• **Source excerpt**:
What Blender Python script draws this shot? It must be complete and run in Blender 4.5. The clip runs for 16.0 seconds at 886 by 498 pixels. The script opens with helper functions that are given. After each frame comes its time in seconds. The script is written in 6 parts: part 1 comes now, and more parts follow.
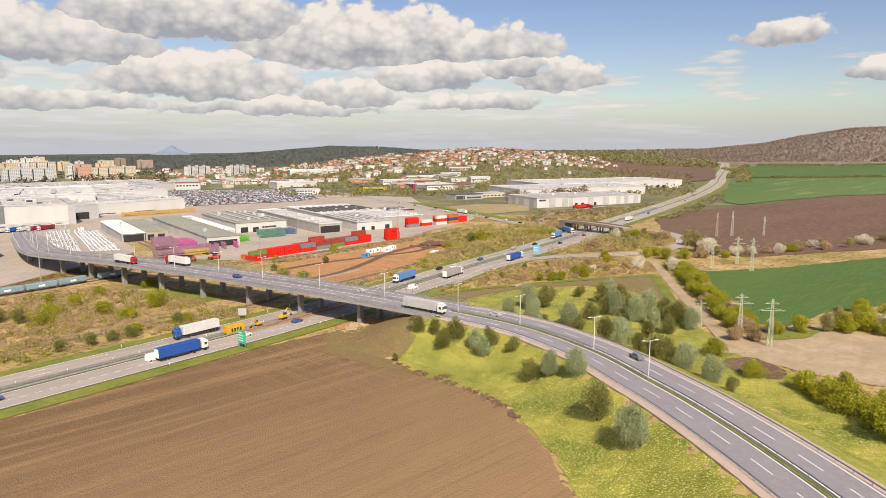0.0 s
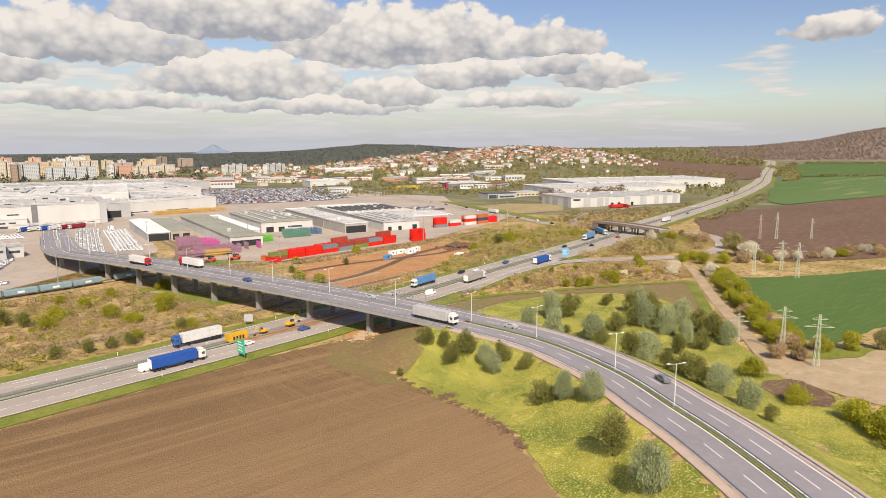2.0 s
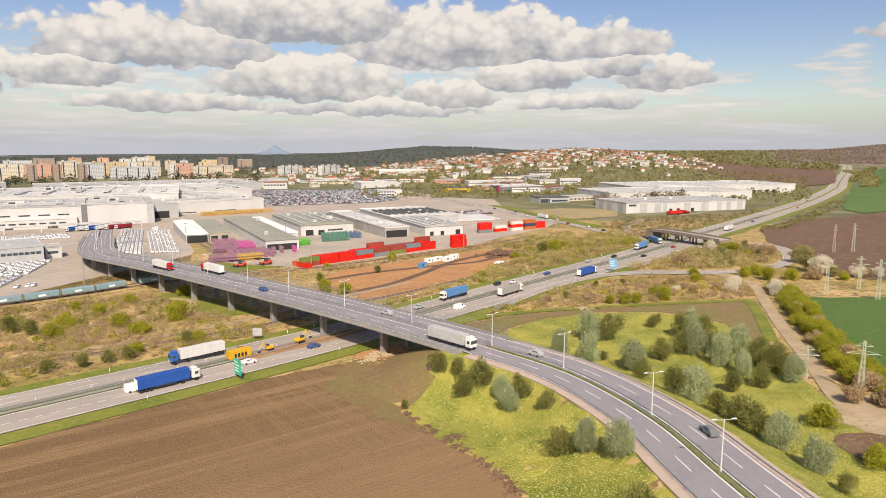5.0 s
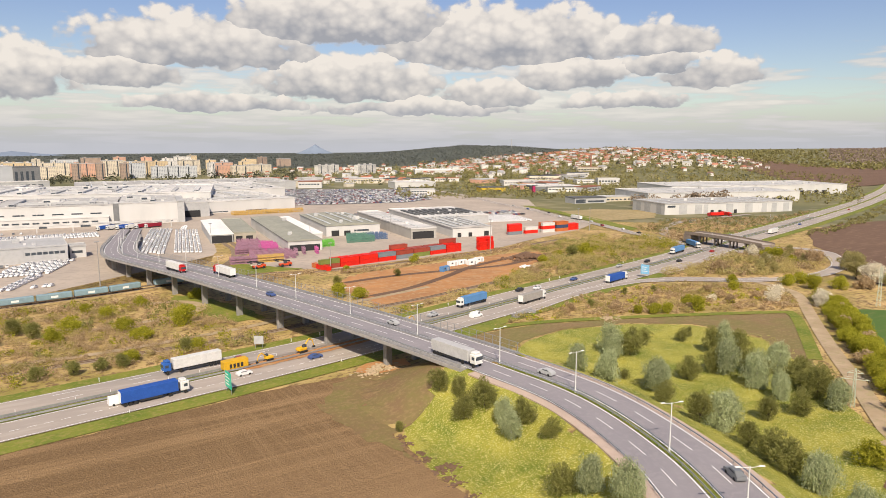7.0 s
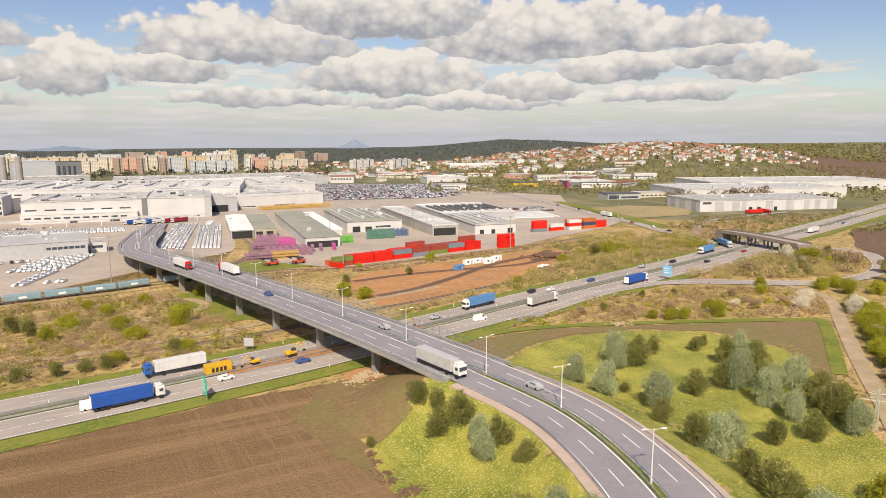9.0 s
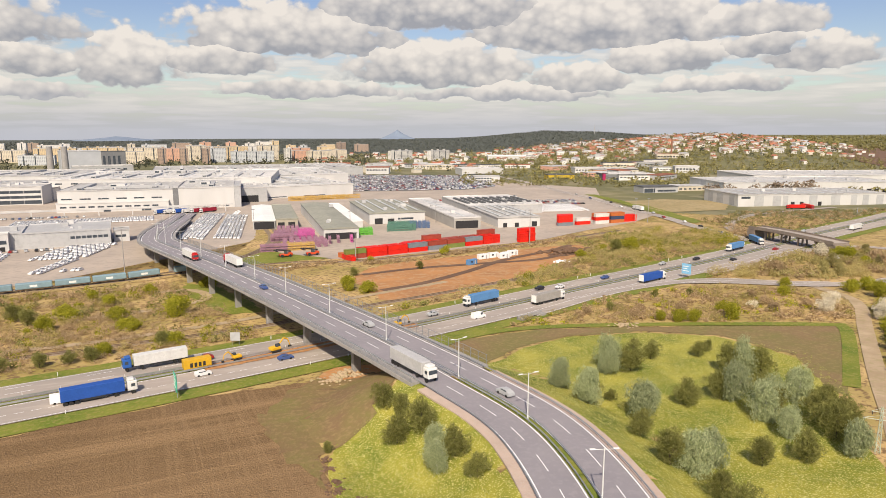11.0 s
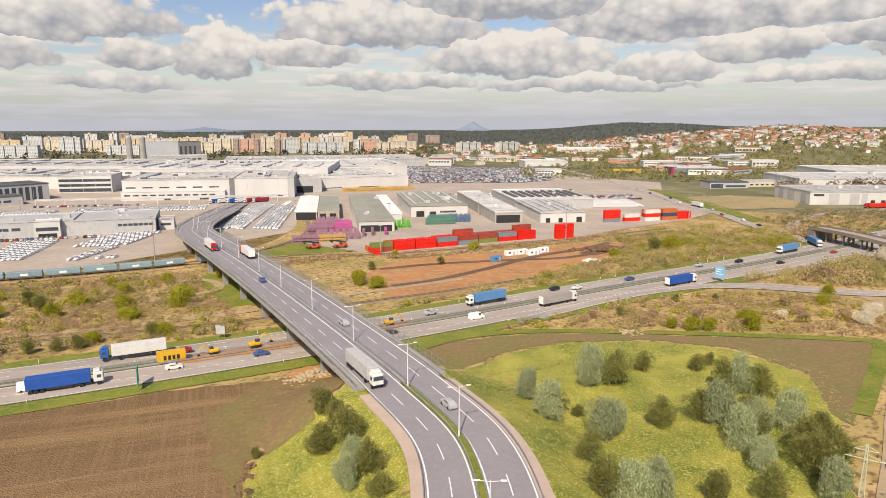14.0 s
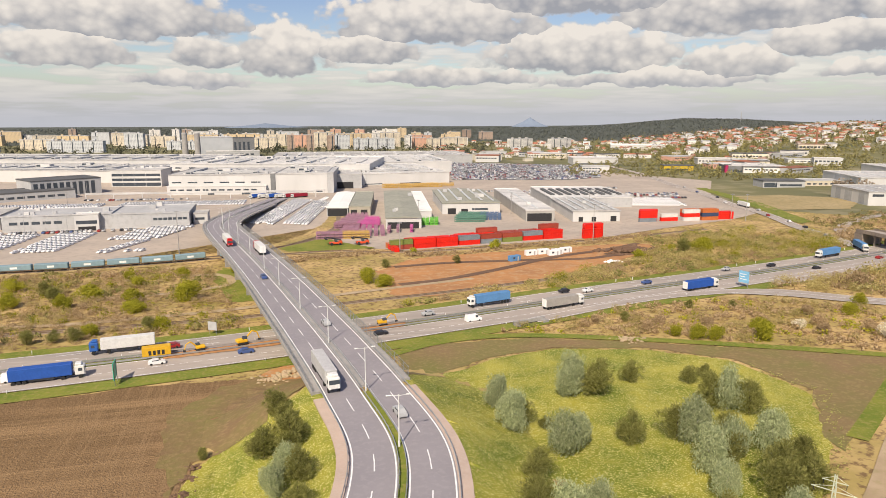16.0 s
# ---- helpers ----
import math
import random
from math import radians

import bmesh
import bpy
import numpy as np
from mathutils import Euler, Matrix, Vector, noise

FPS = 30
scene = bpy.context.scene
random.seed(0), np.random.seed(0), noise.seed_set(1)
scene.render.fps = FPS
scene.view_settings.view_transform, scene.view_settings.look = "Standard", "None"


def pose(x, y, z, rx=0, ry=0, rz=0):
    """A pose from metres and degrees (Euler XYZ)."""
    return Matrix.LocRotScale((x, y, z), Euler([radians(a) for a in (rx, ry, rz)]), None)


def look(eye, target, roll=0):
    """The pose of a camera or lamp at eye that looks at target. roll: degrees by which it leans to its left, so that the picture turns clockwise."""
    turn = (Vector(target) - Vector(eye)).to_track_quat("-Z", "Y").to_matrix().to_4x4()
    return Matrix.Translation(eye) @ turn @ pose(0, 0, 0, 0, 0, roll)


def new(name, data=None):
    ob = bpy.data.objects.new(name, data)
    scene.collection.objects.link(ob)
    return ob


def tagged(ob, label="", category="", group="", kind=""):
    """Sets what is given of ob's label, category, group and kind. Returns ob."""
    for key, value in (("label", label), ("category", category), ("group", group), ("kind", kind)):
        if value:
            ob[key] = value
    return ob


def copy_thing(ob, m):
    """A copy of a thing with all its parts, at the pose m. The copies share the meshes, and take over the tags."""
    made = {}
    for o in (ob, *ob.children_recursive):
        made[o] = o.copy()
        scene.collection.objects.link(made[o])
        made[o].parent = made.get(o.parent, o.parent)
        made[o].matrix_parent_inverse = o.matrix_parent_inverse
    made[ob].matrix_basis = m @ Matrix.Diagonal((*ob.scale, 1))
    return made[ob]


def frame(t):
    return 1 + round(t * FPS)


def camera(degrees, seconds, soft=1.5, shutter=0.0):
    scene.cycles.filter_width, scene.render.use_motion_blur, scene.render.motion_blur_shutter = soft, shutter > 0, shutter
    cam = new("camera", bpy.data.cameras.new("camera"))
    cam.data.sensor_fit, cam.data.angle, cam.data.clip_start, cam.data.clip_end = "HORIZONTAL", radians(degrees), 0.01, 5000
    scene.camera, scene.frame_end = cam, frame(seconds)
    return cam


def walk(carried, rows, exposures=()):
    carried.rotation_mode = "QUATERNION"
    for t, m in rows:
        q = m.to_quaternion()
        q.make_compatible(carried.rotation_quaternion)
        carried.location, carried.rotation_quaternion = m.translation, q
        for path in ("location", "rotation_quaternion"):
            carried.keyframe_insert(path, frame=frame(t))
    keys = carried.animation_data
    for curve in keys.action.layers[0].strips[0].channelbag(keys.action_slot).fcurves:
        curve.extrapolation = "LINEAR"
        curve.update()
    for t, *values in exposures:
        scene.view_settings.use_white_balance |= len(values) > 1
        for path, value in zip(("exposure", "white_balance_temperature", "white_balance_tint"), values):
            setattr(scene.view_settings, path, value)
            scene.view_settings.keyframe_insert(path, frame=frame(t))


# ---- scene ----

• **Task to complete**:
Write down exactly the span of lines above from the one containing "import math" to the one containing "scene.render.fps = FPS", both ends included.

• **Result**:
import math
import random
from math import radians

import bmesh
import bpy
import numpy as np
from mathutils import Euler, Matrix, Vector, noise

FPS = 30
scene = bpy.context.scene
random.seed(0), np.random.seed(0), noise.seed_set(1)
scene.render.fps = FPS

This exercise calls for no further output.